Can Bitcoin’s halving schedule be altered, and how hard would that be?
In principle, yes; but only by changing Bitcoin’s consensus rules. In practice, that is extraordinarily difficult, because every full node enforces the subsidy schedule as part of block validity. A block claiming a reward above the allowed subsidy is invalid under current rules. To change the schedule, the network would need coordinated adoption of new software with different consensus parameters.
That is not like changing a wallet setting or even a relay policy. It is a monetary-rule change touching one of the most socially salient parts of Bitcoin. The BIP process, developer discussion, and activation mechanisms such as BIP 9 or BIP 8 exist for coordinating consensus changes in general, but publication of a proposal does not imply acceptance. And a subsidy-rule change would likely be among the most contentious possible changes because it alters the system’s monetary contract.
So while the schedule is not metaphysically unchangeable, it is best understood as credibly rigid under Bitcoin’s current social and technical structure. Its force comes not only from code, but from the expectation that participants would strongly resist inflationary changes.
What implementation edge cases show how halving actually works?
One useful way to understand halving is to look at edge cases. Because the subsidy is implemented with integer arithmetic, tiny details matter. Rewards are stored in satoshis, halving is done by integer division through bit shifting, and eventually the subsidy rounds down to zero. This is why the total supply is slightly below a perfectly idealized 21 million.
Implementation discussions have also surfaced extremely long-term overflow concerns, such as what would happen if block height were represented in a type that eventually wraps around. These are not near-term threats (the cited issue projects the relevant overflow absurdly far in the future) but they are conceptually helpful. They show that a monetary policy in software is only as real as the code paths that implement and validate it.
In other words, Bitcoin halving is not just economics. It is economics made into deterministic machine rules.
Conclusion
Bitcoin halving is the rule that cuts the block subsidy in half every 210,000 blocks. That one mechanism does most of the work behind Bitcoin’s controlled supply: it slows issuance, makes total supply converge toward roughly 21 million BTC, and gradually shifts miner compensation from newly minted coins toward transaction fees.
The idea to remember is simple: halving is where Bitcoin’s money and security models meet. It limits inflation by paying miners less new bitcoin over time; and in doing so, it forces the network to prove that it can remain secure as subsidies fade and fees matter more.

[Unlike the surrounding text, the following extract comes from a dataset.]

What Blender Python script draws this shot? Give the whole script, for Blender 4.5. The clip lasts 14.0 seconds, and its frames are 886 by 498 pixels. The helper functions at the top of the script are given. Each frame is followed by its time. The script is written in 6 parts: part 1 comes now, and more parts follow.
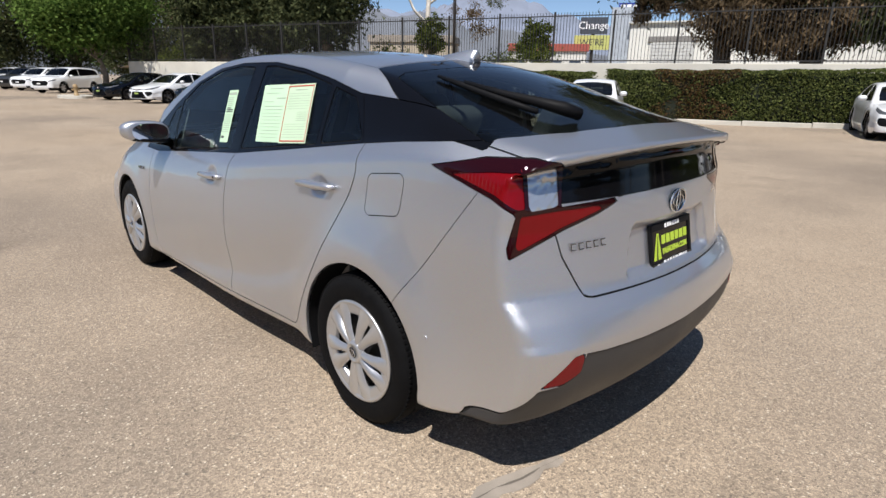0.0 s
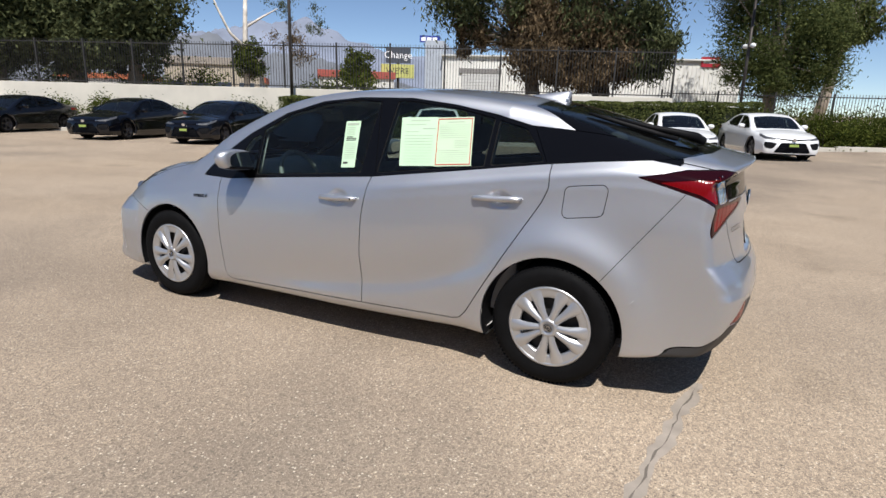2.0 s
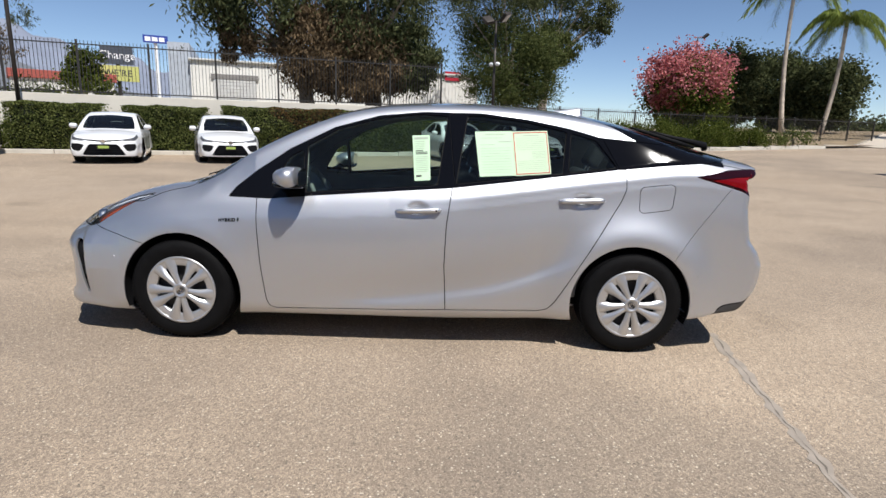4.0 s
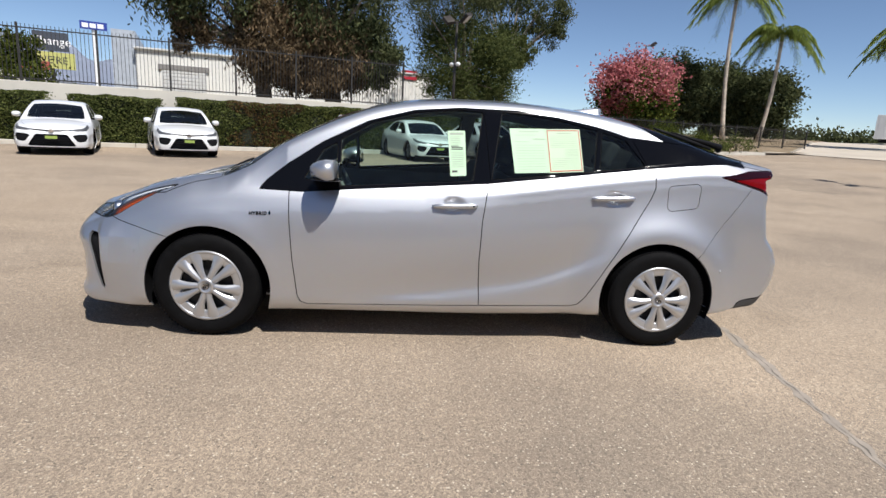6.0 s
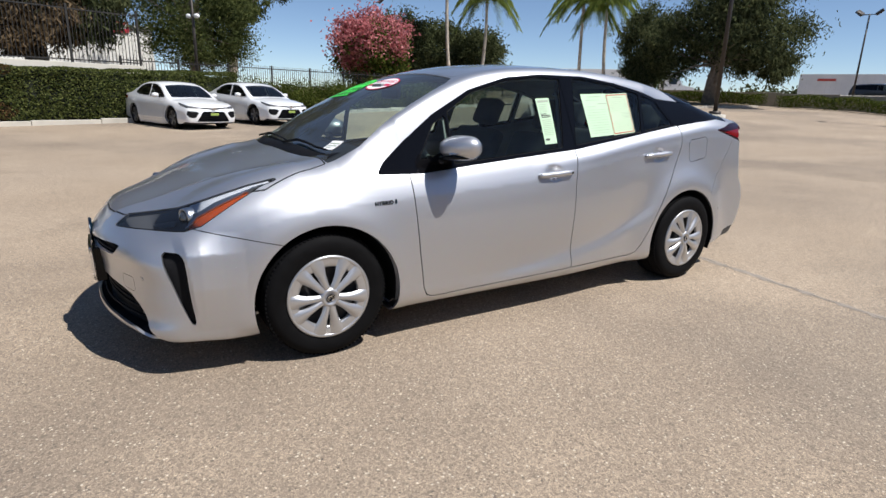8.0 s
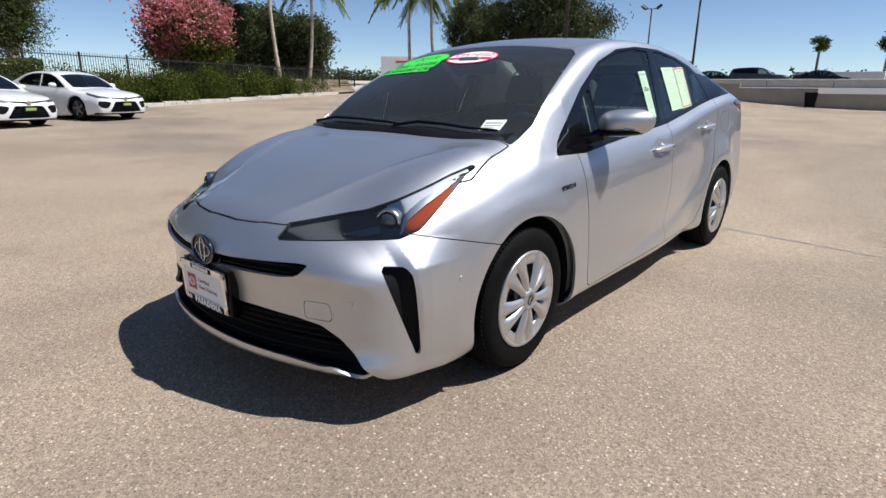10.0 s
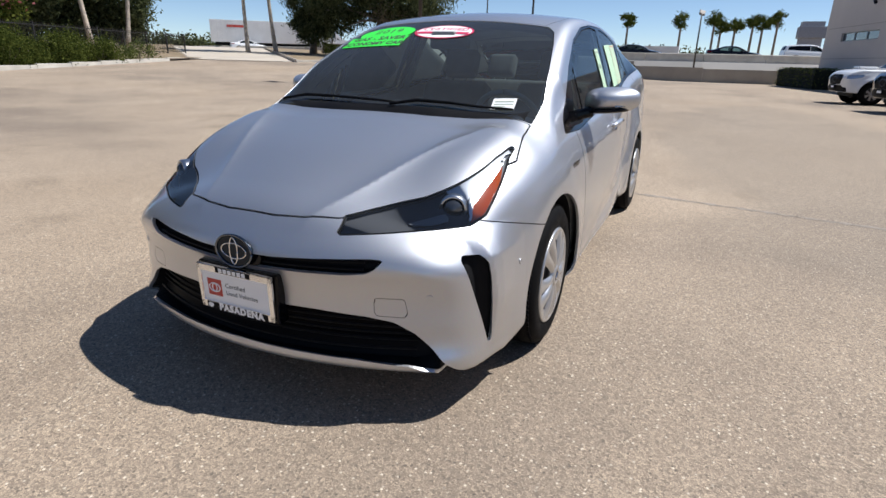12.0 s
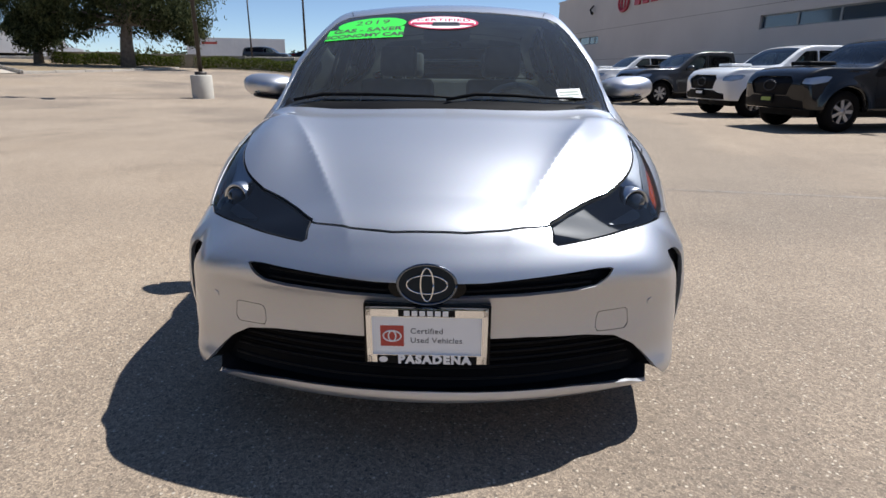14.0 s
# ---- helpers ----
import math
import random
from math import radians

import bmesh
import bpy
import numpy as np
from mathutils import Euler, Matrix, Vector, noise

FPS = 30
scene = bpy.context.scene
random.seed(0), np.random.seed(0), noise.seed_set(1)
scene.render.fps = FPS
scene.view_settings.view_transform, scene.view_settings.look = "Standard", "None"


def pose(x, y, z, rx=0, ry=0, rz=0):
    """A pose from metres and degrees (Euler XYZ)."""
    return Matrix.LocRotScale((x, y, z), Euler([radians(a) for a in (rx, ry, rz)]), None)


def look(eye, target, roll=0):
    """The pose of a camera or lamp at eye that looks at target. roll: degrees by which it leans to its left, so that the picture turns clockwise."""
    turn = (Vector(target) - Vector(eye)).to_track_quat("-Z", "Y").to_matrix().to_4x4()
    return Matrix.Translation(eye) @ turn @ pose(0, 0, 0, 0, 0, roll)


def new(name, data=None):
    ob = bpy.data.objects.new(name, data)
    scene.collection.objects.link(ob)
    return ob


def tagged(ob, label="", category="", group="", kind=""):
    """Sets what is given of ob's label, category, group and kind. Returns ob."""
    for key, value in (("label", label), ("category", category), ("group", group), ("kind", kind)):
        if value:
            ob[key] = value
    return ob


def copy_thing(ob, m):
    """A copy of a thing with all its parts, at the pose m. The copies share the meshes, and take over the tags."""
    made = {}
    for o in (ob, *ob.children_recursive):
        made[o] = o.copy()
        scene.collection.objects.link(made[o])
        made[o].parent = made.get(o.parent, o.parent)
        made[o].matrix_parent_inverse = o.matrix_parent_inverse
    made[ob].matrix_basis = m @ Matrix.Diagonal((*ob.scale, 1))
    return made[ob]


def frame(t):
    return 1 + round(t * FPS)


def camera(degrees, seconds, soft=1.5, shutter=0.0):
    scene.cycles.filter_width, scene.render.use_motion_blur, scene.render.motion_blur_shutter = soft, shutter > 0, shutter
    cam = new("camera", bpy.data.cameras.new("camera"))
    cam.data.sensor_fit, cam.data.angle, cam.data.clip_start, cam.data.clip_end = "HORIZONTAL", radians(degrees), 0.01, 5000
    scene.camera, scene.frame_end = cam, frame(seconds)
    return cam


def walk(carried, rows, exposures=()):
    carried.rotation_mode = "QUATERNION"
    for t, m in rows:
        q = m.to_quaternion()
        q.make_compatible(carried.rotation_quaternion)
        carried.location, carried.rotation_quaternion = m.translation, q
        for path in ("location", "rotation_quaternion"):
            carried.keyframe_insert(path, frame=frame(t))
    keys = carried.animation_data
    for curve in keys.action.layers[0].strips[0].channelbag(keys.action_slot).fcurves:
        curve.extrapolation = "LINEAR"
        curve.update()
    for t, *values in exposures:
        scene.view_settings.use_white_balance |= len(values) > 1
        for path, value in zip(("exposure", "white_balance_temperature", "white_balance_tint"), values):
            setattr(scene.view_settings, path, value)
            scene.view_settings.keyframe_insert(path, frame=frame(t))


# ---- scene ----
cam = camera(76.5, 14.0)
PATH = [
    (0, (-3.006, 2.015, 1.336), (-1.639, 0.674, 0.758), 1.0),
    (0.5, (-2.932, 2.133, 1.321), (-1.616, 0.734, 0.762), 2.0),
    (1, (-2.786, 2.545, 1.335), (-1.571, 1.033, 0.843), 2.5),
    (1.5, (-2.418, 2.96, 1.337), (-1.361, 1.326, 0.877), 2.1),
    (2, (-2.022, 3.446, 1.345), (-1.169, 1.703, 0.863), 1.7),
    (2.5, (-1.54, 3.732, 1.323), (-0.927, 1.89, 0.841), 1.3),
    (3, (-1.013, 4.014, 1.326), (-0.644, 2.105, 0.858), 1.2),
    (3.2, (-0.811, 4.079, 1.331), (-0.543, 2.149, 0.881), 1.4),
    (5.3, (0.062, 4.089, 1.312), (-0.01, 2.135, 0.889), 2.1),
    (5.5, (0.075, 4.079, 1.31), (-0.003, 2.126, 0.887), 2.4),
    (6, (0.262, 4.075, 1.281), (0.099, 2.127, 0.857), 3.2),
    (6.5, (0.704, 4.068, 1.268), (0.338, 2.152, 0.83), 3.3),
    (7, (1.249, 3.889, 1.27), (0.652, 2.041, 0.795), 2.7),
    (7.5, (1.797, 3.686, 1.283), (0.973, 1.936, 0.772), 2.0),
    (8, (2.246, 3.311, 1.262), (1.224, 1.674, 0.736), 1.6),
    (8.2, (2.421, 3.148, 1.256), (1.331, 1.572, 0.683), 1.7),
    (8.5, (2.689, 2.931, 1.258), (1.481, 1.433, 0.712), 1.4),
    (9, (2.969, 2.49, 1.224), (1.62, 1.127, 0.657), 0.1),
    (9.2, (3.069, 2.328, 1.209), (1.675, 1.009, 0.645), -0.2),
    (11.3, (3.387, 1.809, 1.116), (1.843, 0.676, 0.539), 2.8),
    (11.5, (3.443, 1.707, 1.129), (1.858, 0.649, 0.522), 2.7),
    (12, (3.618, 1.367, 1.181), (1.894, 0.58, 0.542), 1.5),
    (12.5, (3.788, 0.952, 1.223), (1.965, 0.416, 0.597), 1.1),
    (13, (3.822, 0.544, 1.201), (1.943, 0.215, 0.597), 0.5),
    (13.5, (3.773, 0.223, 1.166), (1.878, 0.073, 0.546), 0.1),
    (14, (3.675, 0.084, 1.096), (1.77, 0.025, 0.49), 0.4),
]
walk(cam, [(t, look(eye, target, roll)) for t, eye, target, roll in PATH], [(0, -.05, 6620, 10), (4, -.05, 6620, 10), (9, -.06, 6500, 10), (14, -.02, 6320, 10)])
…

How do you get practical exposure to Bitcoin?
You can get practical exposure to Bitcoin by buying or trading BTC on Cube Exchange. Cube supports a non-custodial MPC workflow so you can execute a spot purchase or transfer while retaining control over key material.
- Deposit fiat via the on‑ramp (bank transfer or card) or send supported crypto (e.g., USDC) to your Cube receive address.
- Open the BTC/USD or BTC/USDC market on Cube and choose an order type; use a limit order for price control or a market order for immediate execution.
- Enter the BTC amount or USD spend, review the estimated fill and total fees (exchange fee + on‑chain fee if withdrawing), and submit the order.
- Keep your BTC on Cube for trading, or withdraw on‑chain to an external wallet; if withdrawing to Bitcoin, request the transfer and wait for at least 3 network confirmations before treating funds as settled.
Frequently Asked Questions
- Why is Bitcoin halving tied to block height instead of a calendar date? +
- Because the protocol counts blocks, not wall-clock time: the rule is "halve every 210,000 blocks," and since Bitcoin targets ~10‑minute blocks that works out to roughly four years on average, while short‑run variation in block times makes calendar dates only estimates.
- Does the halving reduce transaction fees or a miner’s total revenue? +
- No — halving only cuts the block subsidy (newly minted BTC); transaction fees paid by users are unchanged by the rule, so a miner’s total payout can fall by less than half if fees are large (the article cites block 840,000 as an example where fees materially increased total payout).
- How does halving produce a finite Bitcoin supply, and why isn’t the final total exactly 21,000,000? +
- Halving makes issuance follow a geometric series (each era issues half the previous era’s coins), so the infinite sum converges to a finite total near 21 million BTC; because amounts are stored in satoshis and halving uses integer arithmetic, the exact code-level total is slightly below 21 million (commonly cited ~20,999,999.9769 BTC).
- Can Bitcoin’s halving schedule be changed? +
- Yes in principle, but only by changing consensus rules: any change to the subsidy schedule would require a coordinated, contentious consensus upgrade that all validating nodes accept, so it is technically possible but credibly very difficult in practice.
- What immediate effects does a halving have on miners and network hash rate? +
- A halving is a built‑in revenue shock for miners because only the subsidy is cut; marginal miners may shut off equipment or sell reserves, total hash rate can fall, and difficulty adjustment then slowly restores mining economics for remaining miners — the protocol absorbs the shock but security is repriced.
- Does the halving reduce the number of bitcoins already in circulation? +
- No — halving reduces the flow of new issuance going forward, not coins already in addresses; existing supply is unaffected, though lost or unclaimed coins mean circulating supply can be below the subsidy‑defined upper bound.
- When does the block subsidy reach zero and are there implementation edge cases to worry about? +
- Eventually the subsidy arithmetically rounds down to zero because halving is implemented with integer shifts; Bitcoin Core also has a guard that forces the subsidy to zero after 64 halvings, and long‑term overflow/representation edge cases have been discussed though they occur on astronomically distant timescales.
- Will transaction fees alone reliably secure Bitcoin once subsidies are negligible? +
- It is uncertain: the whitepaper and later research note that security is intended to transition from subsidies to fees, but models and simulations show fee‑only regimes may change miner incentives and can, under some assumptions, produce instability or different adversarial behaviors — the outcome depends on future fee markets and miner structure.